Four days prior to the formal introduction of the Pixel 11 Pro, a picture was posted showing the actual Pixel 11 Pro XL, along with its box, which were labeled as carrier demo units.

=== Launch ===
On July 7, 2026, Google sent out invites for the next Made by Google event, set for August 12 in New York City. The Pixel 11's design was teased twice in videos that same month, showing off the Pixel 11 lineup, and showing the Google services with the tagline "next obvious move". On August 6, 2026, Google announced that comedian Trevor Noah would host the Made by Google Keynote, with featured appearances by NBA star Stephen Curry, podcaster Alex Cooper, cricketer Shubman Gill, along with several others. This was the second time that Google would announce an American comedian to host a Made by Google Keynote event since Jimmy Fallon in 2025.

After teasing the device in early-August, and sending out discount codes for the phones, Google officially announced the Pixel 11 Pro and Pixel 11 Pro XL on August 12, along with the rest of the lineup, consisting of the Pixel 11 Pro, Pixel 11 Pro XL, and Pixel 11 Pro Fold. It debuted alongside the Pixel Watch 5, a new Olive color option for the existing Pixel Buds Pro 2, and a new Pixel Tag tracker. Preorders began on the same day, with a release date set for August 20 in the United States.

== Specifications ==

=== Design ===
The size and shape of both phones are both reflective of their predecessors, with flat sides and round corners, and share similar dimensions. The glass covering the rear lenses, microphone, and autofocus sensors on the camera bar now extends all the way to the right edge, making it symmetrical. The temperature sensor found on the Pixel 10 Pro and prior Pro models is removed, leaving the flash to occupy the same area next to the cameras at the same height behind the camera glass cover.

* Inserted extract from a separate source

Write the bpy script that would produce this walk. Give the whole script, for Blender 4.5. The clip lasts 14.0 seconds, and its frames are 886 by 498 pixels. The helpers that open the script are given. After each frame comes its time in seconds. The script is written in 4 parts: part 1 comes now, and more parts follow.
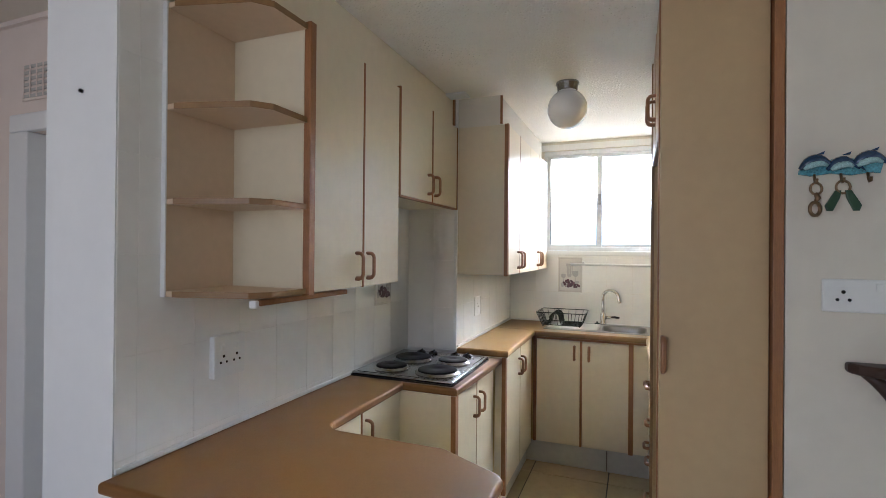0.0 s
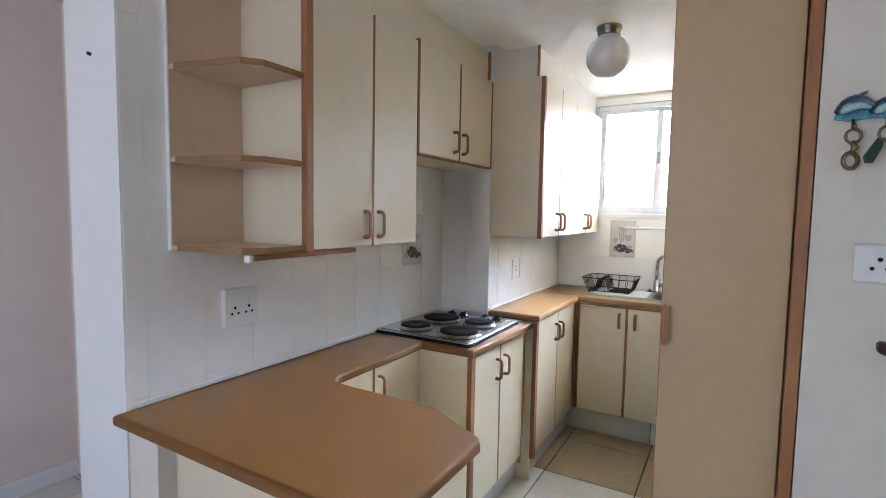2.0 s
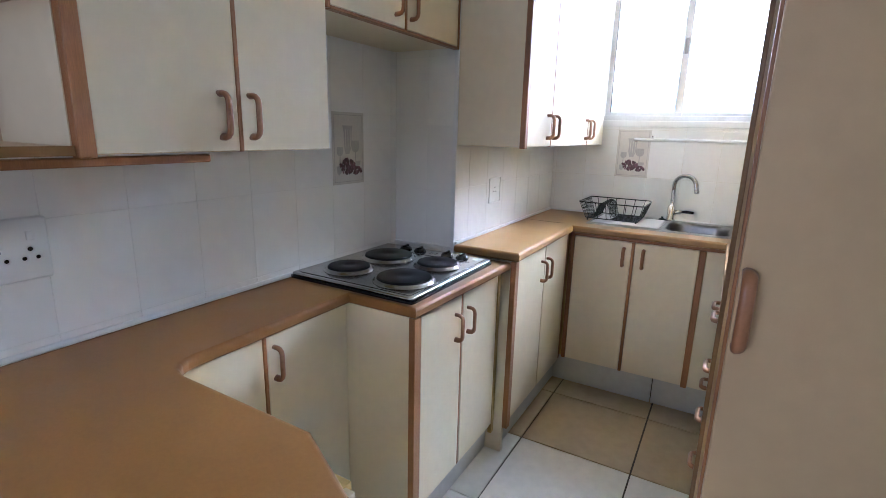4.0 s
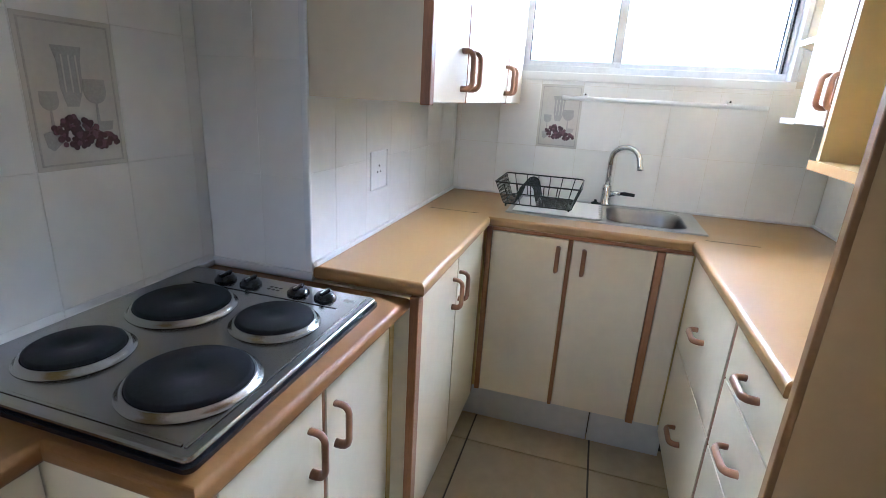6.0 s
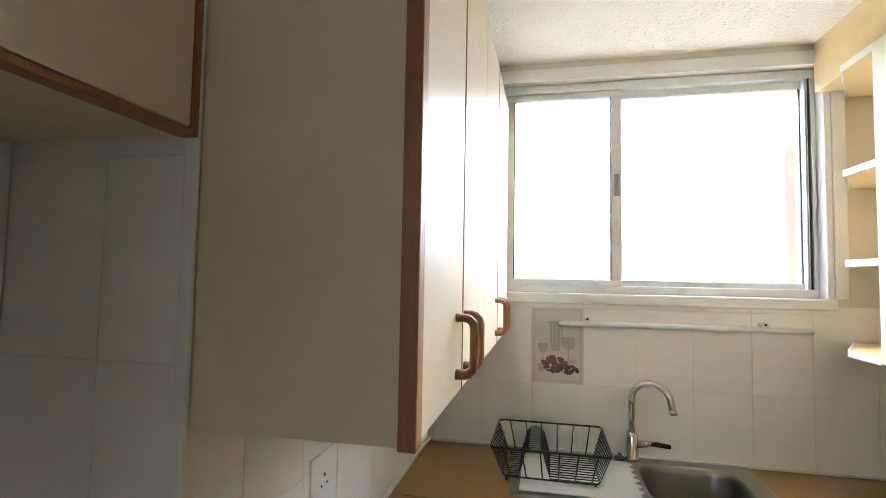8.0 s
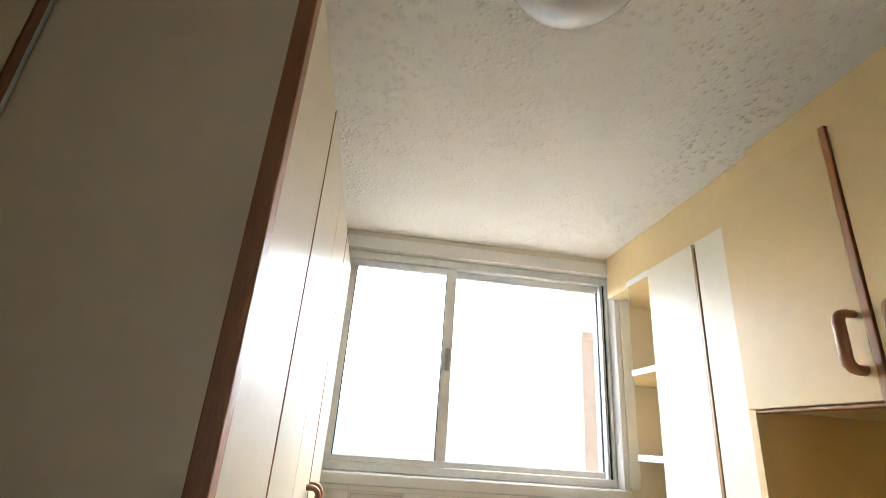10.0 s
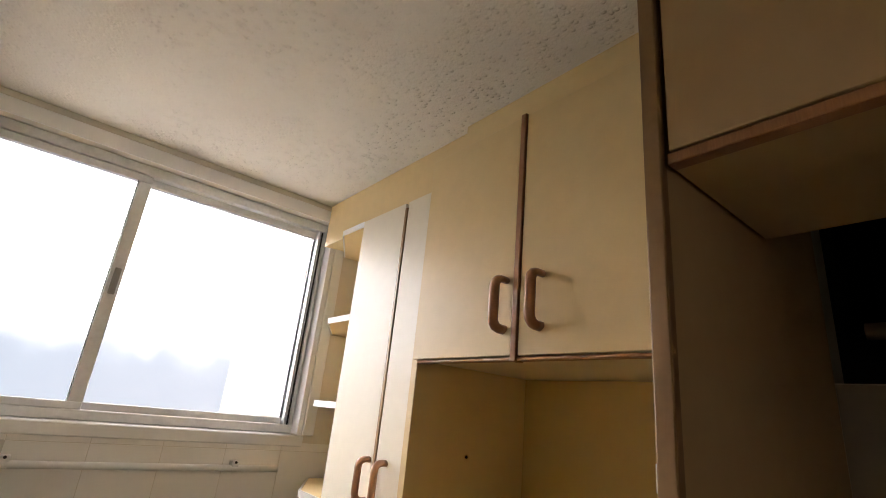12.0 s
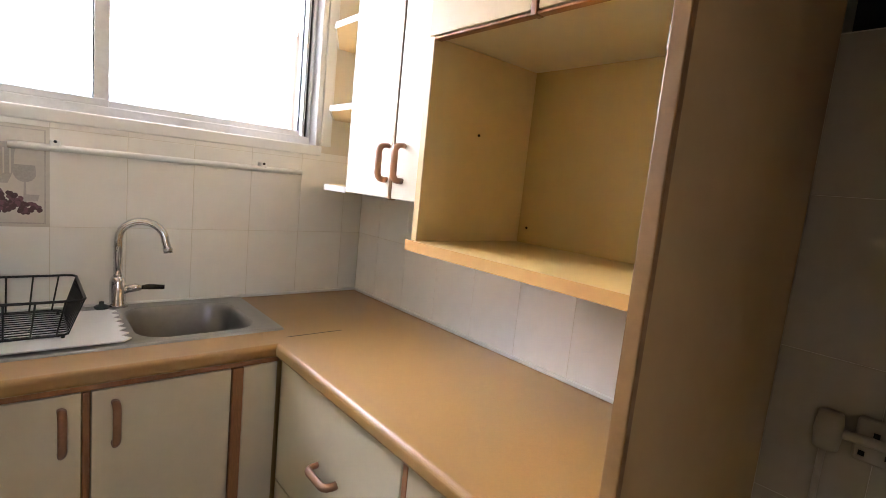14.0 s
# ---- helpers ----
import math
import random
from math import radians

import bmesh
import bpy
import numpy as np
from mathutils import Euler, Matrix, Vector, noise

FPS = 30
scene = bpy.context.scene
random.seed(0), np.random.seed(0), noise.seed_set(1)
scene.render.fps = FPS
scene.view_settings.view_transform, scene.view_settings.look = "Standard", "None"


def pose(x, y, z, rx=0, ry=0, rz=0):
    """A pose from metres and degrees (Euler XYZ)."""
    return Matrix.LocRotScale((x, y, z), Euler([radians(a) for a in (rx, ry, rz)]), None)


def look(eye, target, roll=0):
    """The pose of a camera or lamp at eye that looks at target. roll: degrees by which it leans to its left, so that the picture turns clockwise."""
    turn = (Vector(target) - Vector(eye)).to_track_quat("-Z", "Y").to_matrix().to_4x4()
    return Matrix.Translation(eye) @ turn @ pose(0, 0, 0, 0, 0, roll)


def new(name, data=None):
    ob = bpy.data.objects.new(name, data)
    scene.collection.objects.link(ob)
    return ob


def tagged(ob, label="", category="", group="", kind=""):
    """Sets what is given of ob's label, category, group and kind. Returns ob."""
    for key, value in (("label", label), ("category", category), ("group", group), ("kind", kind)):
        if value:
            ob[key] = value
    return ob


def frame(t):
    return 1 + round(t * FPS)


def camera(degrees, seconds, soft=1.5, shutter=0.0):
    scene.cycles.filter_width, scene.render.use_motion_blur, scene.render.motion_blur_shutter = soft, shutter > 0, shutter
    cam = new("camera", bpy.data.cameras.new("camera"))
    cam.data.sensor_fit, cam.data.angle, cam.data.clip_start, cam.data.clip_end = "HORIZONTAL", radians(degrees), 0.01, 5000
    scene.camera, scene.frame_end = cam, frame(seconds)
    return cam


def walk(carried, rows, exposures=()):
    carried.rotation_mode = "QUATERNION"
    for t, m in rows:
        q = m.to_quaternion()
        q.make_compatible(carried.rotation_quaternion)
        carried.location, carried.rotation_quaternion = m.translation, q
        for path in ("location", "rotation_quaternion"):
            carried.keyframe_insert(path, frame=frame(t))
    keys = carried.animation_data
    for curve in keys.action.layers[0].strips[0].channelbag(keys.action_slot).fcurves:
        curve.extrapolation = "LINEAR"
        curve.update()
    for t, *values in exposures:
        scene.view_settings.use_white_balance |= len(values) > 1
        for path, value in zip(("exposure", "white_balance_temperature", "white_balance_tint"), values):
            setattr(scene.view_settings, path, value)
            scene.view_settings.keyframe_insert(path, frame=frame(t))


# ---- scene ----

It is available in four colors: Canyon, Olive, Fog, and Obsidian. Obsidian is the only color variant with a matte finish on the aluminum frame, other colors have a polished finish.

Color options for the Pixel 11 Pro & Pro XL
| Pixel 11 Pro |  |  |  | Pixel 11 Pro XL |  |  |  |
|---|---|---|---|---|---|---|---|
| Canyon | Olive | Fog | Obsidian (matte) | Canyon | Olive | Fog | Obsidian (matte) |

=== Hardware ===
The phone's display resolution remains the same, with a 120Hz LTPO refresh rate, and uses a new Samsung M16 OLED panel that increases brightness while reducing battery usage and improving color accuracy.

The camera configuration is updated to a new wide-angle 50MP primary camera on the rear. The 48MP telephoto camera is upgraded with a larger sensor size and optics, letting in a larger amount of light. This allows for 120x zoom with the AI-assisted 'Pro Zoom', up from 100x on the Pixel 10 Pro.

The sixth-generation Tensor G6 custom System-on-Chip (SoC) contains many changes under the hood. The second year Google has used TSMC to produce its custom silicon, the die size remains the same at 3nm. Unlike several reports had previously claimed, the chip was not developed on a 2nm process, as was confirmed by Google. The seven CPU cores use the new ARM Cortex C1-series, consisting of a single Cortex C1-Ultra core and six C1-Pro cores. The GPU is an Imagination PowerVR CXTP-48-1536. CXTP is a newly modified variant of the flagship CXT series from 2021; the extra "P" denotes power efficiency. For the first time since the adoption of Tensor, the Samsung Exynos modems are dropped in favor of one from MediaTek, which is said to reduce power drainage issues caused by signal-hunting, where the device struggles to find or stay connected to a mobile network. These improvements suggest that Tensor G6 provides additional performance for heavy workloads, and draws less power when connected to cellular networks.

With Tensor G6 comes an updated Titan M3 security module, which brings post-quantum cryptography to the existing feature set from prior generations.

=== Software ===
The Pixel 11 Series launched with Android 17.

The Pixel 11 series launched with Gemini Intelligence, consisting of a number of agentic tools, suggestions, and cues. It is powered by Google's Gemini models in the cloud and on-device Gemma models.

Proactive Assistance is the updated version of Magic Cue, which originally launched with the Pixel 10 Series.